Hydrodynamic Techniques to Enhance Membrane Filtration

Abstract

This article reviews the use of various techniques for membrane filtration, such as Dean and Taylor vortices, pulsatile flows, and dynamic filtration, which can generate high shear rates more efficiently than cross-flow filtration. In dynamic filtration, shear rates are generated not by a pump, but by moving parts or by vibrations. The most successful application of Taylor vortices has been plasma collection from donors in transfusion centers by microfiltration (MF), using small rotating cylindrical filters. Industrial dynamic filtration modules consist of metal disks with vanes or blades rotating between circular flat membranes or rotating ceramic membrane disks. These systems can be operated at high rotation speeds in order to produce very high permeate fluxes, or they can be operated at low speeds and save energy as compared with cross-flow filtration for the same flux. Vibrating modules (i.e., vibratory shear-enhanced processing) consist of a stack of circular membranes oscillating around a vertical shaft at its resonant frequency.
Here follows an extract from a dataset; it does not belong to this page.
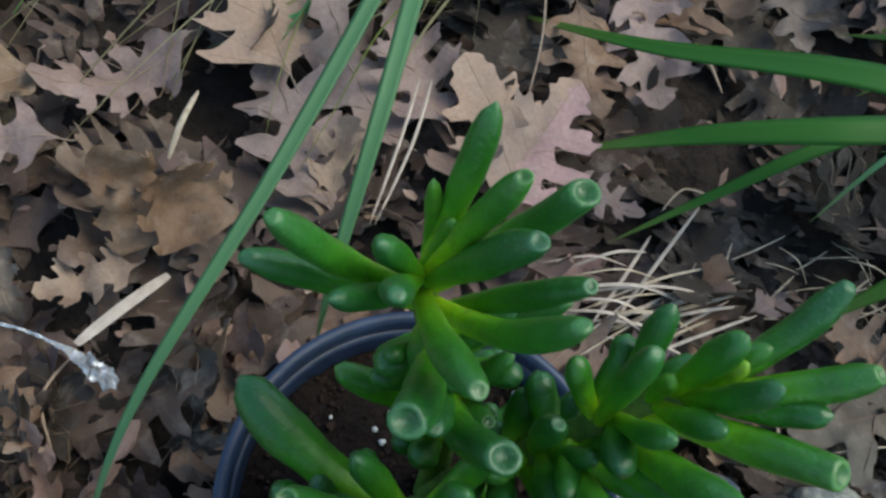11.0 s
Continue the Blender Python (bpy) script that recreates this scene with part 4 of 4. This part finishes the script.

While instabilities created by Dean vortices and pulsatile flows are mostly efficient in laminar flow and in MF and ultrafiltration, the benefits of high shear dynamic filtration are even more impressive in nanofiltration and reverse osmosis, as the reduction in concentration polarization not only increases permeate flux as compared with cross-flow filtration, but also decreases microsolute transmission.